◆ Goal
Repeat the data below exactly, dropping any pictures it holds.

[Records]
□ □ □

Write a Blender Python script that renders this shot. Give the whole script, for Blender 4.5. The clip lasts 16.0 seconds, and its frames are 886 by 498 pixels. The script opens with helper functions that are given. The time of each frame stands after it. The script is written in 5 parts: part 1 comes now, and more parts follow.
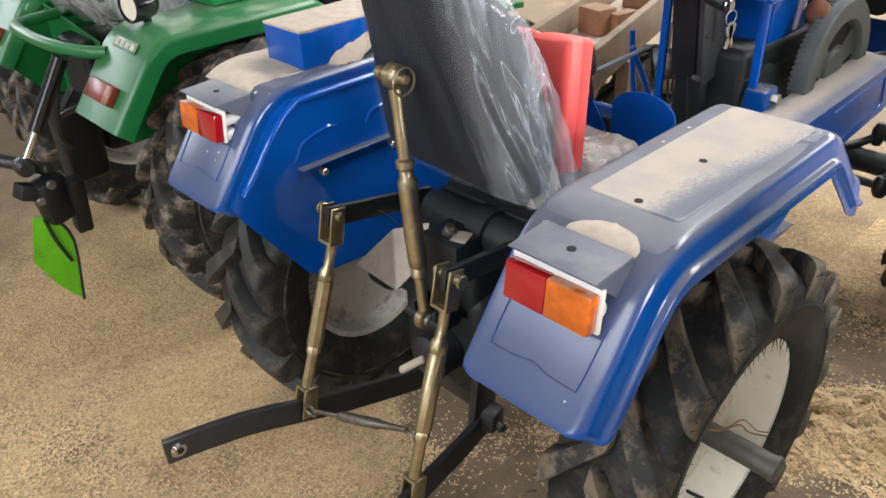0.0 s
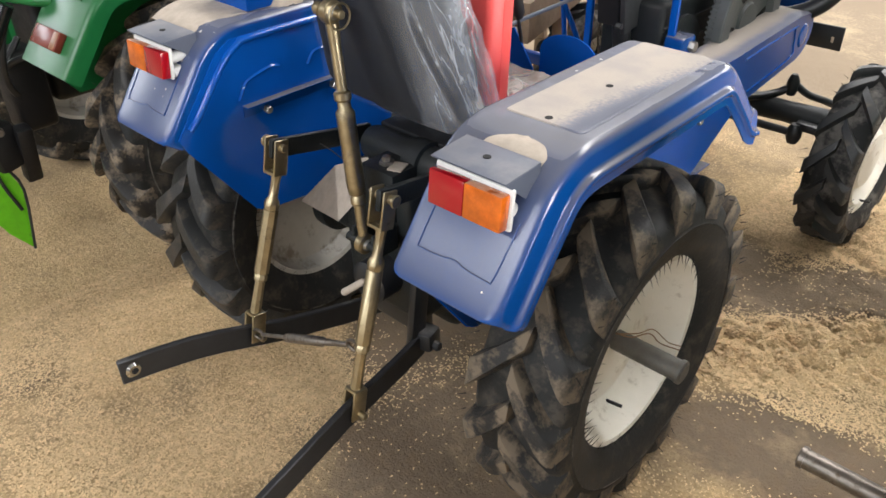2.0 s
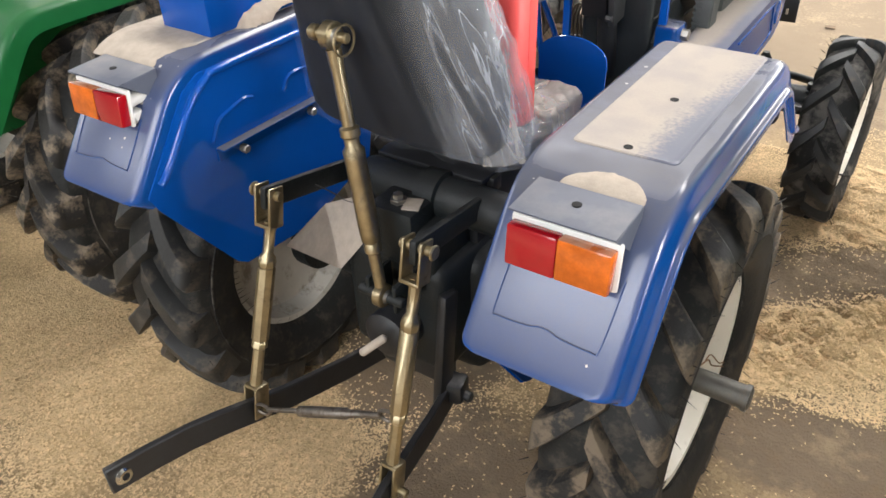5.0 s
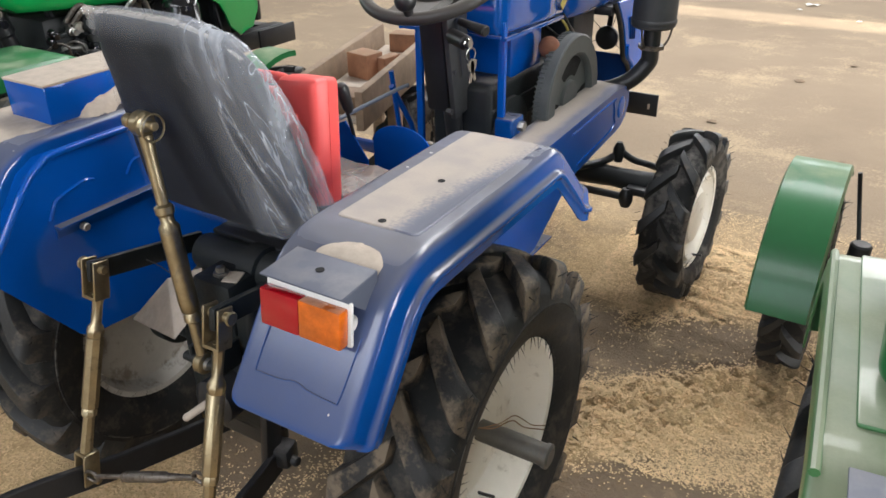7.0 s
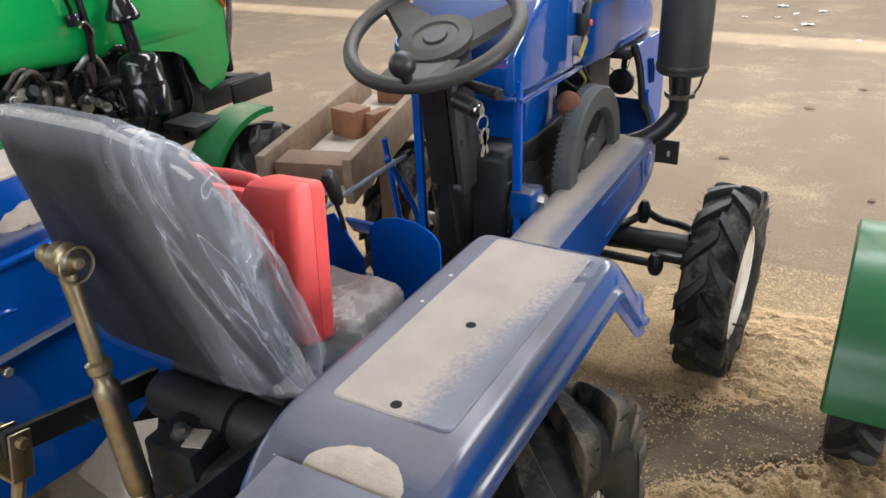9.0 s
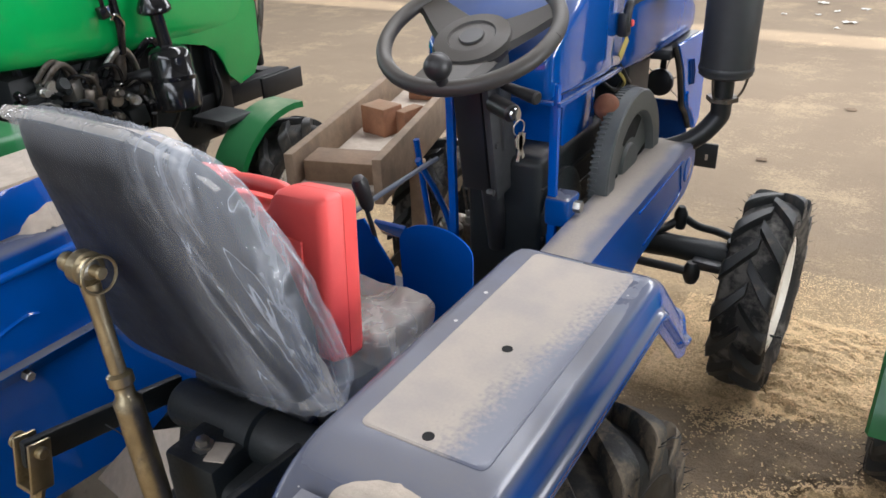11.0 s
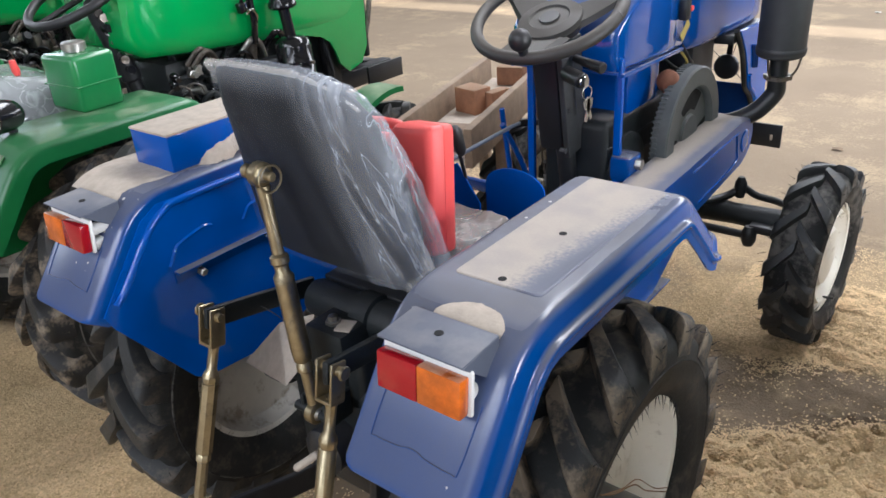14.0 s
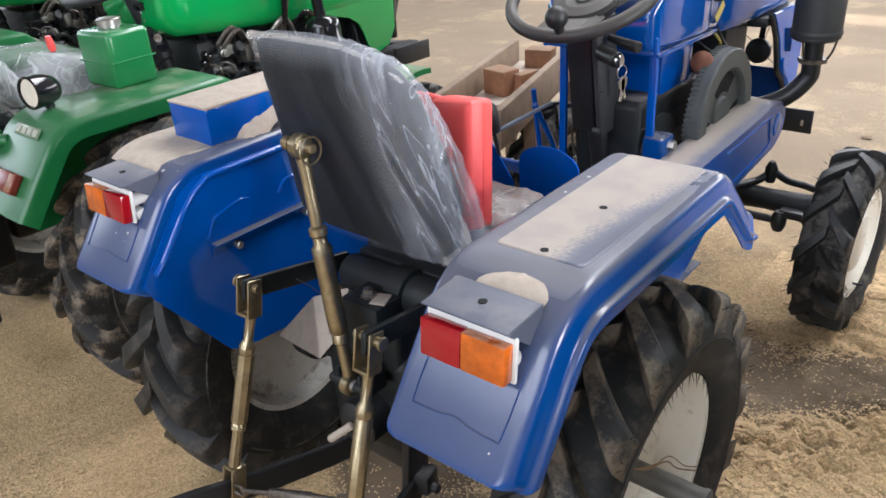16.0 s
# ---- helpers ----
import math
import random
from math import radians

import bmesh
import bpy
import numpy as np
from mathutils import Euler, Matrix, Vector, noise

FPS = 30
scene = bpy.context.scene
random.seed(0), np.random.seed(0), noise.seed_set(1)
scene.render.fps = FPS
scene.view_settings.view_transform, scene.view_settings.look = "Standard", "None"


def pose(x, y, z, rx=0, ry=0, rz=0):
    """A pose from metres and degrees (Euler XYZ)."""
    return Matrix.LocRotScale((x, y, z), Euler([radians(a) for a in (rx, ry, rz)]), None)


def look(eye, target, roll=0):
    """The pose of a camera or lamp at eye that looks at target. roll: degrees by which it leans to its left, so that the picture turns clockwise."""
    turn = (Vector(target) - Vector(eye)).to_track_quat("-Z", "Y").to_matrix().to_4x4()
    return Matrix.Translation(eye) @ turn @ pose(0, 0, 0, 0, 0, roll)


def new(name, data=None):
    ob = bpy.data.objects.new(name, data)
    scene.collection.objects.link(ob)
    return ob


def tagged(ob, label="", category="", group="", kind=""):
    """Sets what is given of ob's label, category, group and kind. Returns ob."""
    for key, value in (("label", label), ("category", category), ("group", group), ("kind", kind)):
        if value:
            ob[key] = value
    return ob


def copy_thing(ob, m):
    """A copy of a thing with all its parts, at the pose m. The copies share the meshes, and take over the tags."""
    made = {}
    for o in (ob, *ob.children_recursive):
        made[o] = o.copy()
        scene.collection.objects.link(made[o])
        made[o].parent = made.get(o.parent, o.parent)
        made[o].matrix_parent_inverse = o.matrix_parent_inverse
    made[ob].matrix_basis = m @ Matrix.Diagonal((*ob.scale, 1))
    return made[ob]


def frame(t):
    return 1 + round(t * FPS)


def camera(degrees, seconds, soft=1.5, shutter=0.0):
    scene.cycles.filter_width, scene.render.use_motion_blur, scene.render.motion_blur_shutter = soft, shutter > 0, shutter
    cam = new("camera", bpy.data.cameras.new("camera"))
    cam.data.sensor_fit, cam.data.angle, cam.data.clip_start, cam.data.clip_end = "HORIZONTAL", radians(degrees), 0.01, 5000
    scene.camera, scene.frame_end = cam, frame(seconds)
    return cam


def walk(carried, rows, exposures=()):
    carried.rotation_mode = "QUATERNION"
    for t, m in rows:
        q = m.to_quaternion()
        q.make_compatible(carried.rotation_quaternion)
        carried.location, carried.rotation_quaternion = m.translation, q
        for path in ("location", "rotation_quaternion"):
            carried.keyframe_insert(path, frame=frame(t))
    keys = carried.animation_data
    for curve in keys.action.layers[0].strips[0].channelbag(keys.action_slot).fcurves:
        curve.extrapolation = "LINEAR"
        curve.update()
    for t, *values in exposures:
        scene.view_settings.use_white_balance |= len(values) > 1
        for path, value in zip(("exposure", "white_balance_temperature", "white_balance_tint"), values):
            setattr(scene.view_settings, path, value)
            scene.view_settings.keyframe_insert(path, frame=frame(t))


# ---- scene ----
cam = camera(59.8, 16.0, soft=1.6)
PATH = [
    (0, (0.944, -0.688, 1.455), (-0.304, 0.469, 0.405), -2.5),
    (0.5, (0.908, -0.768, 1.446), (-0.256, 0.455, 0.375), -3.5),
    (1, (0.931, -0.799, 1.447), (-0.202, 0.449, 0.37), -3.3),
    (1.5, (1.029, -0.781, 1.451), (-0.108, 0.462, 0.373), -2.1),
    (2, (1.078, -0.767, 1.435), (-0.066, 0.444, 0.327), -1.0),
    (2.5, (0.987, -0.768, 1.432), (-0.139, 0.439, 0.303), -2.0),
    (3, (0.878, -0.782, 1.427), (-0.173, 0.488, 0.295), -2.2),
    (3.2, (0.849, -0.778, 1.42), (-0.158, 0.523, 0.283), -1.4),
    (5.3, (0.763, -0.731, 1.426), (-0.16, 0.626, 0.282), -3.0),
    (5.5, (0.799, -0.777, 1.437), (-0.093, 0.623, 0.322), -2.9),
    (6, (0.869, -0.793, 1.444), (0.033, 0.686, 0.388), -2.2),
    (6.5, (0.978, -0.739, 1.445), (0.14, 0.777, 0.445), -0.9),
    (7, (1.06, -0.685, 1.455), (0.142, 0.812, 0.499), -0.8),
    (7.5, (1.083, -0.634, 1.456), (0.092, 0.832, 0.525), -2.0),
    (8, (0.989, -0.553, 1.455), (0.001, 0.928, 0.544), -3.3),
    (8.5, (0.867, -0.47, 1.451), (-0.057, 1.056, 0.548), -3.3),
    (9, (0.823, -0.387, 1.454), (-0.079, 1.151, 0.549), -2.6),
    (9.2, (0.811, -0.34, 1.473), (-0.099, 1.192, 0.565), -2.1),
    (11.3, (0.783, -0.346, 1.459), (-0.187, 1.143, 0.542), -2.7),
    (11.5, (0.803, -0.41, 1.463), (-0.183, 1.078, 0.561), -2.9),
    (12, (0.884, -0.495, 1.469), (-0.14, 0.987, 0.602), -2.9),
    (12.5, (1.022, -0.543, 1.469), (-0.047, 0.914, 0.614), -2.2),
    (13, (1.118, -0.575, 1.469), (0.007, 0.833, 0.584), -1.8),
    (13.5, (1.098, -0.594, 1.468), (-0.053, 0.767, 0.561), -2.6),
    (14, (0.992, -0.642, 1.475), (-0.149, 0.736, 0.581), -4.1),
    (14.5, (0.94, -0.679, 1.46), (-0.176, 0.722, 0.57), -3.2),
    (15, (1.015, -0.711, 1.46), (-0.127, 0.655, 0.549), -1.7),
    (15.5, (1.056, -0.727, 1.462), (-0.148, 0.576, 0.539), -2.3),
    (16, (0.973, -0.681, 1.457), (-0.193, 0.66, 0.54), -3.9),
]
walk(cam, [(t, look(eye, target, roll)) for t, eye, target, roll in PATH],
     exposures=[(0, 0.62, 6450, 11), (3, 0.65, 6550, 11), (5.5, 0.72, 6600, 11), (6.3, 0.49, 6480, 11), (7, 0.35, 6350, 11), (8.5, 0.28, 6250, 12), (12.5, 0.28, 6050, 12), (14.5, 0.41, 5950, 12), (15.5, 0.41, 6050, 13), (16, 0.47, 6050, 13)])

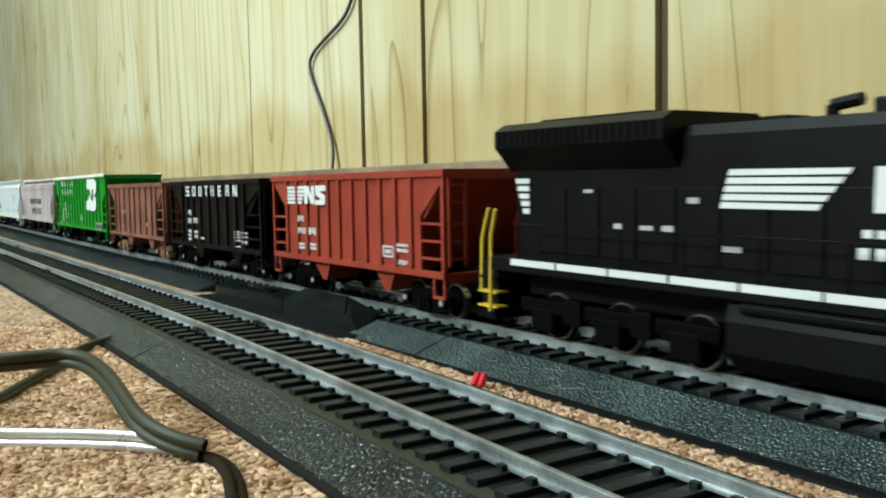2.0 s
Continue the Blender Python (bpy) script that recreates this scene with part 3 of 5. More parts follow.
wall_wire = thing("hanging_wire", "dark thin wire hanging down the panelled wall", "wire")
drop_line = [(-610, 337, 235), (-622, 337, 205), (-634, 337, 186), (-648, 337, 175), (-692, 337, 163), (-718, 337, 152), (-706, 337, 130), (-692, 337, 112), (-676, 337, 86), (-668, 336, 70), (-664, 330, 45), (-660, 318, 10), (-660, 306, -5)]
tube("strand", drop_line, 1.5, M["wire_black"], wall_wire)
# highlight along the wire, modelled as a thinner grey strand in front
tube("strand", [(x + 0.9, y - 1.1, z + 0.4) for x, y, z in drop_line], 0.6, M["wire_highlight"], wall_wire)


# ---- the train ----
TRAVEL = [(0.0, 0), (0.5, 62.5), (1.0, 127.5), (1.5, 189), (3.5, 438), (7.0, 875), (9.0, 1127), (11.5, 1434), (12.5, 1561), (13.0, 1623), (13.5, 1683.5), (14.0, 1745.5), (14.5, 1810), (16.0, 2000)]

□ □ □

◆ Exercise output
Write a Blender Python script that renders this shot. Give the whole script, for Blender 4.5. The clip lasts 16.0 seconds, and its frames are 886 by 498 pixels. The script opens with helper functions that are given. The time of each frame stands after it. The script is written in 5 parts: part 1 comes now, and more parts follow.
0.0 s
2.0 s
5.0 s
7.0 s
9.0 s
11.0 s
14.0 s
16.0 s
# ---- helpers ----
import math
import random
from math import radians

import bmesh
import bpy
import numpy as np
from mathutils import Euler, Matrix, Vector, noise

FPS = 30
scene = bpy.context.scene
random.seed(0), np.random.seed(0), noise.seed_set(1)
scene.render.fps = FPS
scene.view_settings.view_transform, scene.view_settings.look = "Standard", "None"


def pose(x, y, z, rx=0, ry=0, rz=0):
    """A pose from metres and degrees (Euler XYZ)."""
    return Matrix.LocRotScale((x, y, z), Euler([radians(a) for a in (rx, ry, rz)]), None)


def look(eye, target, roll=0):
    """The pose of a camera or lamp at eye that looks at target. roll: degrees by which it leans to its left, so that the picture turns clockwise."""
    turn = (Vector(target) - Vector(eye)).to_track_quat("-Z", "Y").to_matrix().to_4x4()
    return Matrix.Translation(eye) @ turn @ pose(0, 0, 0, 0, 0, roll)


def new(name, data=None):
    ob = bpy.data.objects.new(name, data)
    scene.collection.objects.link(ob)
    return ob


def tagged(ob, label="", category="", group="", kind=""):
    """Sets what is given of ob's label, category, group and kind. Returns ob."""
    for key, value in (("label", label), ("category", category), ("group", group), ("kind", kind)):
        if value:
            ob[key] = value
    return ob


def copy_thing(ob, m):
    """A copy of a thing with all its parts, at the pose m. The copies share the meshes, and take over the tags."""
    made = {}
    for o in (ob, *ob.children_recursive):
        made[o] = o.copy()
        scene.collection.objects.link(made[o])
        made[o].parent = made.get(o.parent, o.parent)
        made[o].matrix_parent_inverse = o.matrix_parent_inverse
    made[ob].matrix_basis = m @ Matrix.Diagonal((*ob.scale, 1))
    return made[ob]


def frame(t):
    return 1 + round(t * FPS)


def camera(degrees, seconds, soft=1.5, shutter=0.0):
    scene.cycles.filter_width, scene.render.use_motion_blur, scene.render.motion_blur_shutter = soft, shutter > 0, shutter
    cam = new("camera", bpy.data.cameras.new("camera"))
    cam.data.sensor_fit, cam.data.angle, cam.data.clip_start, cam.data.clip_end = "HORIZONTAL", radians(degrees), 0.01, 5000
    scene.camera, scene.frame_end = cam, frame(seconds)
    return cam


def walk(carried, rows, exposures=()):
    carried.rotation_mode = "QUATERNION"
    for t, m in rows:
        q = m.to_quaternion()
        q.make_compatible(carried.rotation_quaternion)
        carried.location, carried.rotation_quaternion = m.translation, q
        for path in ("location", "rotation_quaternion"):
            carried.keyframe_insert(path, frame=frame(t))
    keys = carried.animation_data
    for curve in keys.action.layers[0].strips[0].channelbag(keys.action_slot).fcurves:
        curve.extrapolation = "LINEAR"
        curve.update()
    for t, *values in exposures:
        scene.view_settings.use_white_balance |= len(values) > 1
        for path, value in zip(("exposure", "white_balance_temperature", "white_balance_tint"), values):
            setattr(scene.view_settings, path, value)
            scene.view_settings.keyframe_insert(path, frame=frame(t))


# ---- scene ----
cam = camera(59.8, 16.0, soft=1.6)
PATH = [
    (0, (0.944, -0.688, 1.455), (-0.304, 0.469, 0.405), -2.5),
    (0.5, (0.908, -0.768, 1.446), (-0.256, 0.455, 0.375), -3.5),
    (1, (0.931, -0.799, 1.447), (-0.202, 0.449, 0.37), -3.3),
    (1.5, (1.029, -0.781, 1.451), (-0.108, 0.462, 0.373), -2.1),
    (2, (1.078, -0.767, 1.435), (-0.066, 0.444, 0.327), -1.0),
    (2.5, (0.987, -0.768, 1.432), (-0.139, 0.439, 0.303), -2.0),
    (3, (0.878, -0.782, 1.427), (-0.173, 0.488, 0.295), -2.2),
    (3.2, (0.849, -0.778, 1.42), (-0.158, 0.523, 0.283), -1.4),
    (5.3, (0.763, -0.731, 1.426), (-0.16, 0.626, 0.282), -3.0),
    (5.5, (0.799, -0.777, 1.437), (-0.093, 0.623, 0.322), -2.9),
    (6, (0.869, -0.793, 1.444), (0.033, 0.686, 0.388), -2.2),
    (6.5, (0.978, -0.739, 1.445), (0.14, 0.777, 0.445), -0.9),
    (7, (1.06, -0.685, 1.455), (0.142, 0.812, 0.499), -0.8),
    (7.5, (1.083, -0.634, 1.456), (0.092, 0.832, 0.525), -2.0),
    (8, (0.989, -0.553, 1.455), (0.001, 0.928, 0.544), -3.3),
    (8.5, (0.867, -0.47, 1.451), (-0.057, 1.056, 0.548), -3.3),
    (9, (0.823, -0.387, 1.454), (-0.079, 1.151, 0.549), -2.6),
    (9.2, (0.811, -0.34, 1.473), (-0.099, 1.192, 0.565), -2.1),
    (11.3, (0.783, -0.346, 1.459), (-0.187, 1.143, 0.542), -2.7),
    (11.5, (0.803, -0.41, 1.463), (-0.183, 1.078, 0.561), -2.9),
    (12, (0.884, -0.495, 1.469), (-0.14, 0.987, 0.602), -2.9),
    (12.5, (1.022, -0.543, 1.469), (-0.047, 0.914, 0.614), -2.2),
    (13, (1.118, -0.575, 1.469), (0.007, 0.833, 0.584), -1.8),
    (13.5, (1.098, -0.594, 1.468), (-0.053, 0.767, 0.561), -2.6),
    (14, (0.992, -0.642, 1.475), (-0.149, 0.736, 0.581), -4.1),
    (14.5, (0.94, -0.679, 1.46), (-0.176, 0.722, 0.57), -3.2),
    (15, (1.015, -0.711, 1.46), (-0.127, 0.655, 0.549), -1.7),
    (15.5, (1.056, -0.727, 1.462), (-0.148, 0.576, 0.539), -2.3),
    (16, (0.973, -0.681, 1.457), (-0.193, 0.66, 0.54), -3.9),
]
walk(cam, [(t, look(eye, target, roll)) for t, eye, target, roll in PATH],
     exposures=[(0, 0.62, 6450, 11), (3, 0.65, 6550, 11), (5.5, 0.72, 6600, 11), (6.3, 0.49, 6480, 11), (7, 0.35, 6350, 11), (8.5, 0.28, 6250, 12), (12.5, 0.28, 6050, 12), (14.5, 0.41, 5950, 12), (15.5, 0.41, 6050, 13), (16, 0.47, 6050, 13)])

2.0 s
Continue the Blender Python (bpy) script that recreates this scene with part 3 of 5. More parts follow.
wall_wire = thing("hanging_wire", "dark thin wire hanging down the panelled wall", "wire")
drop_line = [(-610, 337, 235), (-622, 337, 205), (-634, 337, 186), (-648, 337, 175), (-692, 337, 163), (-718, 337, 152), (-706, 337, 130), (-692, 337, 112), (-676, 337, 86), (-668, 336, 70), (-664, 330, 45), (-660, 318, 10), (-660, 306, -5)]
tube("strand", drop_line, 1.5, M["wire_black"], wall_wire)
# highlight along the wire, modelled as a thinner grey strand in front
tube("strand", [(x + 0.9, y - 1.1, z + 0.4) for x, y, z in drop_line], 0.6, M["wire_highlight"], wall_wire)


# ---- the train ----
TRAVEL = [(0.0, 0), (0.5, 62.5), (1.0, 127.5), (1.5, 189), (3.5, 438), (7.0, 875), (9.0, 1127), (11.5, 1434), (12.5, 1561), (13.0, 1623), (13.5, 1683.5), (14.0, 1745.5), (14.5, 1810), (16.0, 2000)]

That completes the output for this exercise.